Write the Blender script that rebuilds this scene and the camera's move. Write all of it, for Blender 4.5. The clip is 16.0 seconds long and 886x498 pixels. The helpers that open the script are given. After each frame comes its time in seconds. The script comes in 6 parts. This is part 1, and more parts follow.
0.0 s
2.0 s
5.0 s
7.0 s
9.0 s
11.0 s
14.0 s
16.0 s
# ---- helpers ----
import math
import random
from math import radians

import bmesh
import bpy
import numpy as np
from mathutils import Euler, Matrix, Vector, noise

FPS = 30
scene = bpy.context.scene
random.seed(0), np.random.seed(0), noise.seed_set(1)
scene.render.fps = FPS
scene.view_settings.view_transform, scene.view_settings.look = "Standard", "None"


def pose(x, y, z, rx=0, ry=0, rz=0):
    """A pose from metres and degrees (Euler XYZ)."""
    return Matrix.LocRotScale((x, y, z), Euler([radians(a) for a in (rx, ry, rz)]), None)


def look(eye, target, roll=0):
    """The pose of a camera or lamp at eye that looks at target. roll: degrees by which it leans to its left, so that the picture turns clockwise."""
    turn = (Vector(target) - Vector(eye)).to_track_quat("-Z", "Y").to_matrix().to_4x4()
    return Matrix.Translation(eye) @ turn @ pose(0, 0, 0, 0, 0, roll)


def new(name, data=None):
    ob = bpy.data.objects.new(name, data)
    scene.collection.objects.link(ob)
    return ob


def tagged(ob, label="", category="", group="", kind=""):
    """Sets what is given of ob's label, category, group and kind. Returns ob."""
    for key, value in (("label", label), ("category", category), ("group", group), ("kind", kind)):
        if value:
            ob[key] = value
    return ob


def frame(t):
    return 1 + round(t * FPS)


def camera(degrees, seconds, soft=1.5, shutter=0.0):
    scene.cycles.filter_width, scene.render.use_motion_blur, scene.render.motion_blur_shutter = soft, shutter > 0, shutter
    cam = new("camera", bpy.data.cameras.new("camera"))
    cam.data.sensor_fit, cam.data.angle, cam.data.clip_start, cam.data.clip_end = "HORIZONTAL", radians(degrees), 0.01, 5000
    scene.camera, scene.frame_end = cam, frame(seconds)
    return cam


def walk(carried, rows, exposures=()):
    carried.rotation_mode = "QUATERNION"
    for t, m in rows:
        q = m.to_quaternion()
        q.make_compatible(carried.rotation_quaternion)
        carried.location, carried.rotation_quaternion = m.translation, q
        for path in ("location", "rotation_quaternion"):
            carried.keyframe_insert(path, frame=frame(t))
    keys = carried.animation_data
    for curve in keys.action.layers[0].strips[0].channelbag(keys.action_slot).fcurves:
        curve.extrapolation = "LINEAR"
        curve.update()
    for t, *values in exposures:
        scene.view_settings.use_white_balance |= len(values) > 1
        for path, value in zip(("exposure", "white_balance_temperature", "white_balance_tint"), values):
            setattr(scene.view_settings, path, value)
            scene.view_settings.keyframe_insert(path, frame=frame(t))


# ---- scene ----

# # #

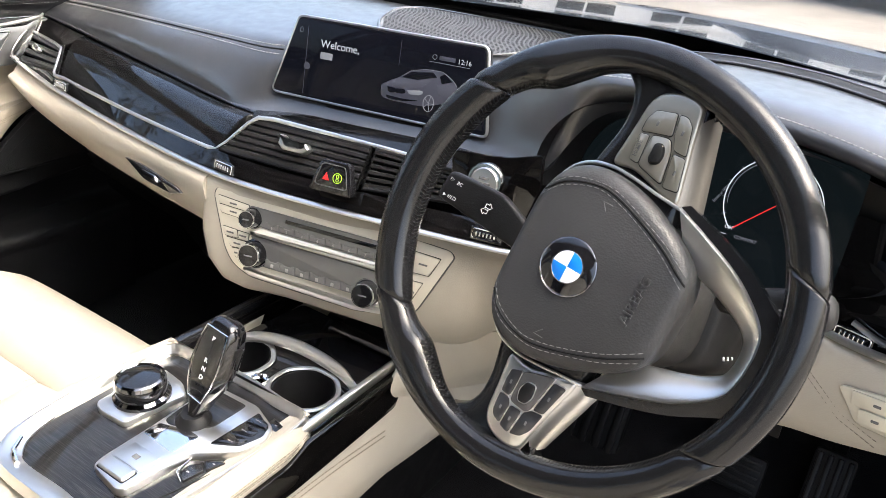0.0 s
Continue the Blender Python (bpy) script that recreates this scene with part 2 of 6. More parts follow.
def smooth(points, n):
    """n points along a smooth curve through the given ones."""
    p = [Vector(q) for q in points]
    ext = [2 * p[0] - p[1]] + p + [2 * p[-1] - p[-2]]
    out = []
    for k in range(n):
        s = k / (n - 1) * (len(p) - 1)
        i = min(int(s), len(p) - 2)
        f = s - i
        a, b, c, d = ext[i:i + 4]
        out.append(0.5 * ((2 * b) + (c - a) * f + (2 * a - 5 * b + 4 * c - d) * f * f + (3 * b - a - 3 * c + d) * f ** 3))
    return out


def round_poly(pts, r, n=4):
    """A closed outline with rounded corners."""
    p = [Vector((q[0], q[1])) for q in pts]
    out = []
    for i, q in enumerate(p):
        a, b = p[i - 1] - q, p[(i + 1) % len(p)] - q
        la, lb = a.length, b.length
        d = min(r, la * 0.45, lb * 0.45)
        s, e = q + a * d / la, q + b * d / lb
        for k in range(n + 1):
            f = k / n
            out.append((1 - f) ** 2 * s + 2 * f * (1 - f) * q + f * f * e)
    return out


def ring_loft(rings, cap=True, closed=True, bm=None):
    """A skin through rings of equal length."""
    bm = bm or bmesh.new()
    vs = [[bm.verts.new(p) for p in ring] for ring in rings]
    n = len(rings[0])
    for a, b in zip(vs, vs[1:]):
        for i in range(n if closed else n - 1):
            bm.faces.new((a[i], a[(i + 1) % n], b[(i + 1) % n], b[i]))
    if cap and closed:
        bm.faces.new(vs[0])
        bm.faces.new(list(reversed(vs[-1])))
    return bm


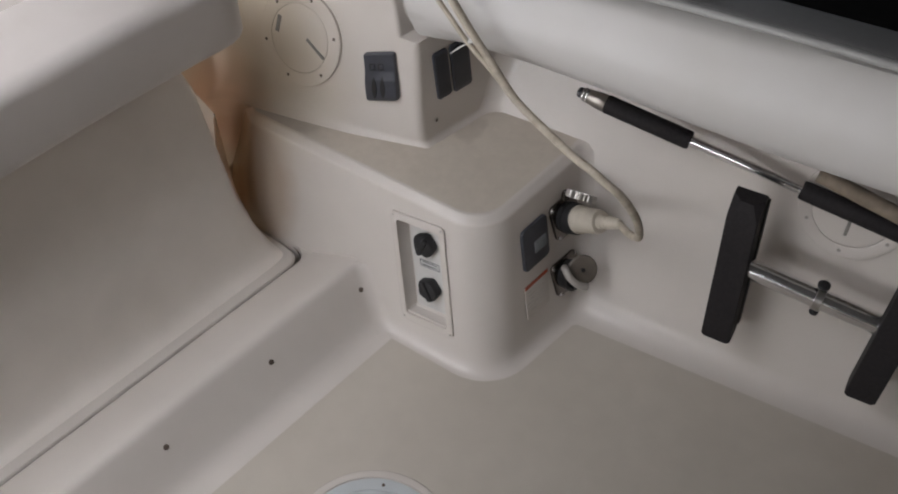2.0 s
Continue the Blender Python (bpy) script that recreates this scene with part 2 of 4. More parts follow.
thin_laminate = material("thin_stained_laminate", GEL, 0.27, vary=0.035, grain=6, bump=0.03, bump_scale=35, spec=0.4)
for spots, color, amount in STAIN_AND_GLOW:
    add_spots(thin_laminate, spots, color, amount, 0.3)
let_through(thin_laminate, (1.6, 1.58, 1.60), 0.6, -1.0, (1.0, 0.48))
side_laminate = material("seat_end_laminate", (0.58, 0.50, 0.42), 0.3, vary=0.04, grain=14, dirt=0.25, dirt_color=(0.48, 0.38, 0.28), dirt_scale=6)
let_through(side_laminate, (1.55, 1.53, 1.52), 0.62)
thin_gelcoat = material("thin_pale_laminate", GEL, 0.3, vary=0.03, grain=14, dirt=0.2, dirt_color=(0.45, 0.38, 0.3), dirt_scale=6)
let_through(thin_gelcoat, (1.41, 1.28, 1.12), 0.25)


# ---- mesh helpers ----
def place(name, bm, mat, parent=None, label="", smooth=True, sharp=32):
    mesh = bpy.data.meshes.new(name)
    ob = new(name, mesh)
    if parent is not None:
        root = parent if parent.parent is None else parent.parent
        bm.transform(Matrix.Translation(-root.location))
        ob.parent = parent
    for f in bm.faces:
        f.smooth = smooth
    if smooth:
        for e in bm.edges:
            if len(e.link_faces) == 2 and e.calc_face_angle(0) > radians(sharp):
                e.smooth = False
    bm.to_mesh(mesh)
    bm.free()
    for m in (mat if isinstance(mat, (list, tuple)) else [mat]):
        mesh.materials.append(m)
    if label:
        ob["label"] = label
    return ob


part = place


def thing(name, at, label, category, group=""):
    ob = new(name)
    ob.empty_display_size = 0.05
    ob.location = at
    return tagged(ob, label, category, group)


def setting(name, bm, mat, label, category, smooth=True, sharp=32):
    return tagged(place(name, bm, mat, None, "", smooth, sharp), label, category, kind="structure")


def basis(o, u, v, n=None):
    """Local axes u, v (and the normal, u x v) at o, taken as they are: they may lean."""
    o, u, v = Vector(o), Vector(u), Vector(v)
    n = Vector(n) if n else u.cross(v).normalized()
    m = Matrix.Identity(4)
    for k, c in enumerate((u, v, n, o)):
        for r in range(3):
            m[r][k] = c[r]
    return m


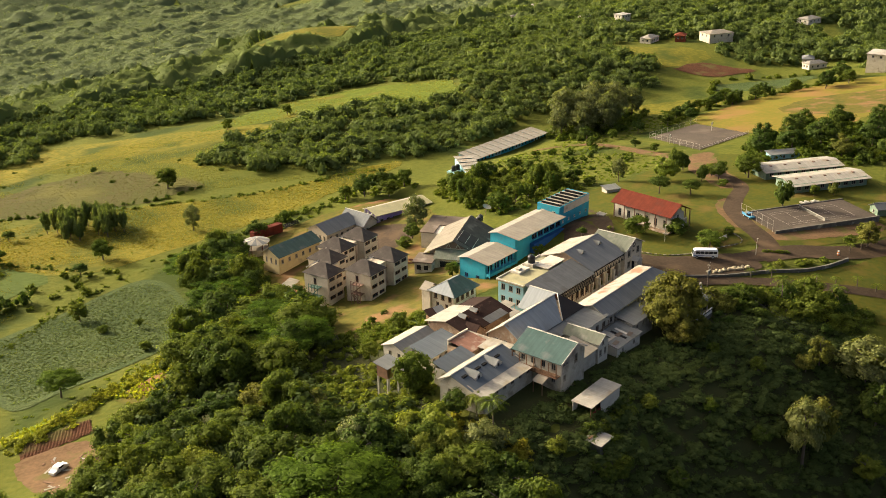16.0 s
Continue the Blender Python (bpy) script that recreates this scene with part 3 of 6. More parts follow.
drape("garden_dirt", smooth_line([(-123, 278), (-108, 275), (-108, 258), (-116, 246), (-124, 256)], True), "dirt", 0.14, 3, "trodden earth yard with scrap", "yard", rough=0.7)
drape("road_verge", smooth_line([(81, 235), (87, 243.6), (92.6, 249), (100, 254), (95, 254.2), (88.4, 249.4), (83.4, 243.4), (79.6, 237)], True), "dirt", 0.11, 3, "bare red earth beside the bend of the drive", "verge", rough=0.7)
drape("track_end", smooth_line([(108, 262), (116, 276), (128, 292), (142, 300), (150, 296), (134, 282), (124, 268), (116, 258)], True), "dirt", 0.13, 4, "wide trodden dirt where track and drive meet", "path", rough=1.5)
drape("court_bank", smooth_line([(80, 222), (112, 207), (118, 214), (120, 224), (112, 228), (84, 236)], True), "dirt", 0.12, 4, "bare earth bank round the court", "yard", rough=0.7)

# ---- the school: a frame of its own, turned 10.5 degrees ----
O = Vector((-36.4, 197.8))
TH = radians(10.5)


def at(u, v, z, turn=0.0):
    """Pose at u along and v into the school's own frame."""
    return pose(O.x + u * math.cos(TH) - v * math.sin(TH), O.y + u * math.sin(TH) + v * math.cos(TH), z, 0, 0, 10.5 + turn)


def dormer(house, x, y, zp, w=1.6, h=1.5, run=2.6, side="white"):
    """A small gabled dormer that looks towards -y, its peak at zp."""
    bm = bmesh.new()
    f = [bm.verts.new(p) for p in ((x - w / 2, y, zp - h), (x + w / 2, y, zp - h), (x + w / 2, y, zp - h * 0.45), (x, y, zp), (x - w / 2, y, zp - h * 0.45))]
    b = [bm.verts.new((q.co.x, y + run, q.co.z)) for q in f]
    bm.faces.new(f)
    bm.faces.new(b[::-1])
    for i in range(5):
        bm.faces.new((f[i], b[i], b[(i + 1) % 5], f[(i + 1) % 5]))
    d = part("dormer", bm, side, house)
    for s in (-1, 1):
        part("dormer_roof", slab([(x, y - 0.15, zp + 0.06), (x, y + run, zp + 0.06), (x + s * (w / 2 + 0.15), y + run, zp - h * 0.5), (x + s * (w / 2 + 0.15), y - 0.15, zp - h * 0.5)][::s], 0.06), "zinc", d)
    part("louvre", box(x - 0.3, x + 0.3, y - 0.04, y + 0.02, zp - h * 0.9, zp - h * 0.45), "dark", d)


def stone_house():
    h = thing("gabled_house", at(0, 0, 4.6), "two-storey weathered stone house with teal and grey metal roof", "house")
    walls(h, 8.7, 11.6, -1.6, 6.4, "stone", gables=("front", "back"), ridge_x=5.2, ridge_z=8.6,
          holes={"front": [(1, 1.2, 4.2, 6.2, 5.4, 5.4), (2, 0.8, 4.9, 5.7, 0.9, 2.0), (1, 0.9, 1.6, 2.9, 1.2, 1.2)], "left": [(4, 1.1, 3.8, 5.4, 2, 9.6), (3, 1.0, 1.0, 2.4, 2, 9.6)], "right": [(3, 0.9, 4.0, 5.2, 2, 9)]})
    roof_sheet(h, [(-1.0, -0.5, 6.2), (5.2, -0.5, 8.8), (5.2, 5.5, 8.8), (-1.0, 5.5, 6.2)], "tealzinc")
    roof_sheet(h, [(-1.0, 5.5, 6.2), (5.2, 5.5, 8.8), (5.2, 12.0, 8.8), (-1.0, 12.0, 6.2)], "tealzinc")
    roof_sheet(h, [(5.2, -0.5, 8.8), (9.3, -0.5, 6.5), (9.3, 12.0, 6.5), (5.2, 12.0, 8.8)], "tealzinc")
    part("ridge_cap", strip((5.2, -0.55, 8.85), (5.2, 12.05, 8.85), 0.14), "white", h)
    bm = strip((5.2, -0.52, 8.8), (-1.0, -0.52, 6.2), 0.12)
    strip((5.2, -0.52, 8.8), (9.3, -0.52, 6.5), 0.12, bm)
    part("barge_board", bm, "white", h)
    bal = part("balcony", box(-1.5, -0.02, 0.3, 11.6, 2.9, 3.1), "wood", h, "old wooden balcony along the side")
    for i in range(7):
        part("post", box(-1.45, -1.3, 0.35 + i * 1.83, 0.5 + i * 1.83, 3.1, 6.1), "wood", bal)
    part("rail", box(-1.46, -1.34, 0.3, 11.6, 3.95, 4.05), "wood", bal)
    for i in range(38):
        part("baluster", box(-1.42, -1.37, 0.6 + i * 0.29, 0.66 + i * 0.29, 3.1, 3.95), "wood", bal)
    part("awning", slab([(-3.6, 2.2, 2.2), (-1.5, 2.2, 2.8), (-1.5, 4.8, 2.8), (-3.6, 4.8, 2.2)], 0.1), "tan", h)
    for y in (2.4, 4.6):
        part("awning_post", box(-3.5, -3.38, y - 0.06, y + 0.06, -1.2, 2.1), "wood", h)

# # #

▶ Set exercise:
Starting at the line that contains "3 of 6. More parts follow.", set down every line up to and including the line that contains "return pose(O.x +", exactly as given, and no other line.

▶ Response to this exercise:
Continue the Blender Python (bpy) script that recreates this scene with part 3 of 6. More parts follow.
drape("garden_dirt", smooth_line([(-123, 278), (-108, 275), (-108, 258), (-116, 246), (-124, 256)], True), "dirt", 0.14, 3, "trodden earth yard with scrap", "yard", rough=0.7)
drape("road_verge", smooth_line([(81, 235), (87, 243.6), (92.6, 249), (100, 254), (95, 254.2), (88.4, 249.4), (83.4, 243.4), (79.6, 237)], True), "dirt", 0.11, 3, "bare red earth beside the bend of the drive", "verge", rough=0.7)
drape("track_end", smooth_line([(108, 262), (116, 276), (128, 292), (142, 300), (150, 296), (134, 282), (124, 268), (116, 258)], True), "dirt", 0.13, 4, "wide trodden dirt where track and drive meet", "path", rough=1.5)
drape("court_bank", smooth_line([(80, 222), (112, 207), (118, 214), (120, 224), (112, 228), (84, 236)], True), "dirt", 0.12, 4, "bare earth bank round the court", "yard", rough=0.7)

# ---- the school: a frame of its own, turned 10.5 degrees ----
O = Vector((-36.4, 197.8))
TH = radians(10.5)


def at(u, v, z, turn=0.0):
    """Pose at u along and v into the school's own frame."""
    return pose(O.x + u * math.cos(TH) - v * math.sin(TH), O.y + u * math.sin(TH) + v * math.cos(TH), z, 0, 0, 10.5 + turn)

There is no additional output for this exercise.